Expanding the vSphere Bitfusion solution with Intel® FPGAs

As previously mentioned, at present only GPU-based accelerators are supported by vSphere Bitfusion. However, VMware and WWT are collaborating with Intel on widening the solution to include devices that use OpenCL and OPAE API calls such as Intel® FPGA accelerators.

Intel FPGAs are versatile accelerators that, once built, can be re-configured for specific environments and workflows. Simply switch around their logic gates, memory stores and input/output wires for almost any given operation.

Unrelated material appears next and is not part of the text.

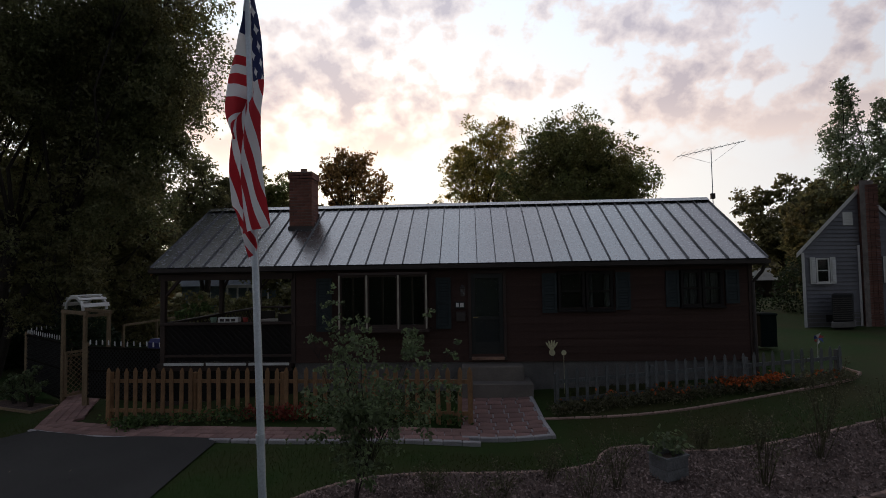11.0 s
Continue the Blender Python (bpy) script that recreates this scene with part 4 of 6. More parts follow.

At one time requiring specialized development skills to program, the newest generations of Intel FPGA accelerators are actually preferred over GPUs in many cases for their flexibility and modest power requirements — valuable advantages for the vSphere Bitfusion solution, especially in environments where power draw and cooling are significant concerns.

We take a forward-looking approach to vSphere Bitfusion, using an architecture that's already equipped to test the abstraction of FPGA-based acceleration solutions as soon as the software supports it.

vSphere Bitfusion solves the data center acceleration challenge

Our focus is on helping customers maximize data center efficiency, envisioning the most highly performant virtualized environments to deliver greater resource utilization and ROI. Toward that goal, vSphere Bitfusion promises to be a significant game-changer, introducing acceleration to the existing array of pooled resources — compute, memory, storage, OS and more — adding even more value with the imminent addition of versatile, power-efficient FPGAs.

We are currently building out a next-gen high performance computing environment in the Advanced Technology Center (ATC) to demonstrate the capabilities of technologies like pooled accelerator cards, with workshops and labs planned for sharing even more insight into its capabilities. The days of battling over limited acceleration capacity are over, and a new era of maximized, easily shared resource pools has begun.